Like many internet companies, Facebook marketed itself as a benevolent enterprise that was good for everyone. It promised to build community and bring the world closer together. That vision of techno-utopia is undoubtedly making people more cynical about what it’s really up to. Facebook’s woes are playing into fears that we are being manipulated by dark forces that are unaccountable and unidentified. We feel as if we’re losing control – not just of our privacy but of information flows, of the internet, and maybe of our lives. It’s hard to see how Mr. Zuckerberg is going to restore confidence that Facebook really does have our best interests in mind.

The Cambridge Analytica story is huge trouble for Mr. Zuckerberg because it is being framed as a cautionary tale about democracy itself being hacked. “Facebook was hijacked, repurposed to become a theatre of war,” the Guardian wrote breathlessly. “It became a launchpad for what seems to be an extraordinary attack on the U.S.’s democratic process.”

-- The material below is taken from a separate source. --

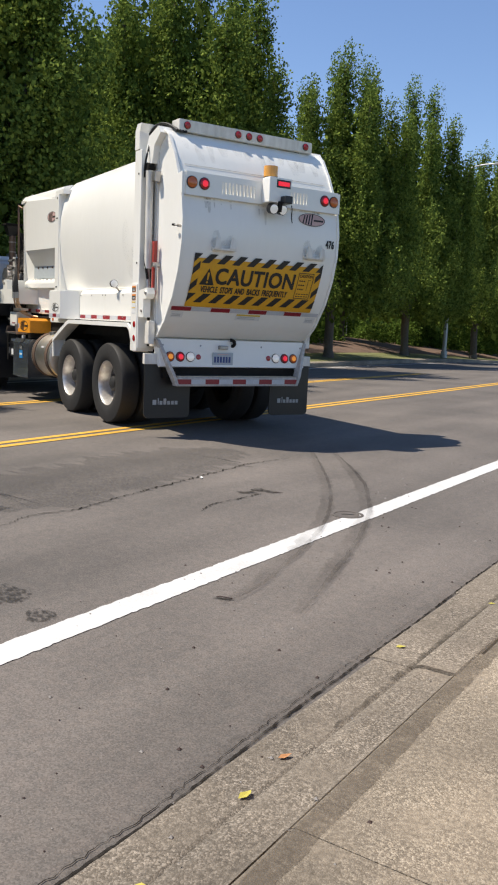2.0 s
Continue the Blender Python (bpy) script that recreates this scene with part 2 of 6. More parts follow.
M_LEAF_BIRCH = leaf_material("birch_leaf", (0.29, 0.35, 0.165), (0.115, 0.16, 0.075), 0.4)
M_LEAF_SHRUB = leaf_material("shrub_leaf", (0.17, 0.25, 0.05), (0.05, 0.095, 0.02), 0.4)
M_LEAF_FAR = leaf_material("far_leaf", (0.16, 0.24, 0.07), (0.06, 0.11, 0.03), 0.4)
M_WOOD = wood_material("cedar_board", (0.6, 0.39, 0.2), (0.4, 0.22, 0.09))
M_WOOD_CAP = wood_material("weathered_cap_board", (0.22, 0.19, 0.16), (0.09, 0.08, 0.07))
M_POLE = material("pole_metal", (0.45, 0.47, 0.46), 0.55, 0.5, vary=0.4, scale=3, fine=40)
M_RUBBER_MARK = faint("rubber_mark", (0.035, 0.032, 0.03), 0.19, 2.0, 0.25, 0.7)
M_RUBBER_EDGE = faint("rubber_rim", (0.025, 0.023, 0.022), 0.28, 2.0, 0.25, 0.7)
M_TAR = faint("tar_crack", (0.02, 0.018, 0.016), 0.9, 11, 0.3, 0.52)
M_CRUMB = faint("crumbled_edge", (0.05, 0.045, 0.04), 0.13, 22)
M_LIP_LINE = faint("dark_lip_line", (0.05, 0.043, 0.035), 0.36, 9, 0.3, 0.6)
M_DAMP = faint("damp_stain", (0.03, 0.028, 0.026), 0.9, 8)
M_PATCH = faint("rough_patch", (0.075, 0.074, 0.073), 0.42, 75, 0.38, 0.66)
M_BROKEN = faint("broken_asphalt", (0.05, 0.048, 0.046), 0.7, 45, 0.42, 0.62)
M_HILL = material("far_hill", (0.12, 0.17, 0.14), 1.0, vary=0.5, scale=0.02, fine=0.2)

M_WHITE = material("white_truck_paint", (0.86, 0.845, 0.785), 0.35, vary=0.07, scale=0.9, fine=14, dark=(0.62, 0.58, 0.5), coat=0.25, stretch=(1, 1, 0.35))
M_WHITE_DIRTY = material("grimy_white_paint", (0.74, 0.72, 0.66), 0.5, vary=0.55, scale=2.2, fine=18, dark=(0.4, 0.35, 0.28), stretch=(1, 1, 0.3))
M_GREY = material("grey_paint", (0.42, 0.43, 0.43), 0.5, vary=0.4, scale=2, fine=20)
M_BLACK = material("black_plastic", (0.010, 0.0102, 0.011), 0.38, vary=0.6, scale=3, fine=25, bump=0.002, dark=(0.022, 0.021, 0.02))
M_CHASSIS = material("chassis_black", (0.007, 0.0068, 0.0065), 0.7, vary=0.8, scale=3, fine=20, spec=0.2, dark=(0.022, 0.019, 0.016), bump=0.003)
M_RUBBER = material("tyre_rubber", (0.021, 0.0208, 0.0205), 0.65, vary=0.7, scale=3, fine=30, spec=0.3, dark=(0.04, 0.038, 0.036), bump=0.002)
M_ALU = material("aluminium", (0.62, 0.59, 0.54), 0.4, 1.0, vary=0.35, scale=2.5, fine=25, dark=(0.4, 0.37, 0.33))
M_RIM = material("wheel_alloy", (0.74, 0.71, 0.66), 0.36, 0.7, vary=0.5, scale=5, fine=30, dark=(0.4, 0.34, 0.28))
M_DISC = material("dusty_brown_wheel_disc", (0.15, 0.125, 0.105), 0.6, 0.4, vary=0.7, scale=6, fine=30, dark=(0.03, 0.026, 0.024))
M_RUST = material("rusty_strap", (0.13, 0.085, 0.06), 0.75, 0.3, vary=0.7, scale=5, fine=40, bump=0.001)
M_STEEL = material("worn_steel", (0.42, 0.4, 0.38), 0.4, 0.9, vary=0.5, scale=4, fine=30)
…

In fact, the Guardian’s take – derived from extensive interviews with Canadian data whiz kid Christopher Wylie – is for the most part pure hype. CA acquired its Facebook data legitimately, in much the same way as the Obama campaign acquired its data. (When it was Barack Obama, nobody cared.) CA promised Mr. Trump’s backers that it knew how to combine the data with sophisticated psychographics in order to to craft specific micromessages aimed at influencing individual voters. This extraordinary claim was rubbish. In fact, it’s not known if the Facebook data were ever used by the Trump campaign at all. Cambridge Analytica is no sinister Big Data mastermind. According to vox.com, many people considered it to be “sort of a joke.”

Personally, I think Facebook is being scapegoated by people who worry that sinister influences are corrupting the democratic process. (They are – but these influences are operating in plain sight, not in back rooms full of 28-year-old data wizards.) Having said that, I’m no fan. I do not think that Facebook is a force for social good. Studies show Facebook makes people lonely and depressed. Like other social media, it replaces real communities with online ones, and real connections with the illusion of connection. It doesn’t so much build community as build addiction, and it does this very well.

“The tools that we have created today are starting to erode the social fabric of how society works,” former Facebook executive Chamath Palihapitiya told CNBC. He said that social media exploits “our own natural tendencies in human beings to get and want feedback. ... That feedback, chemically speaking, is the release of dopamine in your brain ... I think if you get too desensitized and you need it over and over and over again, then you become actually detached from the world in which you live.”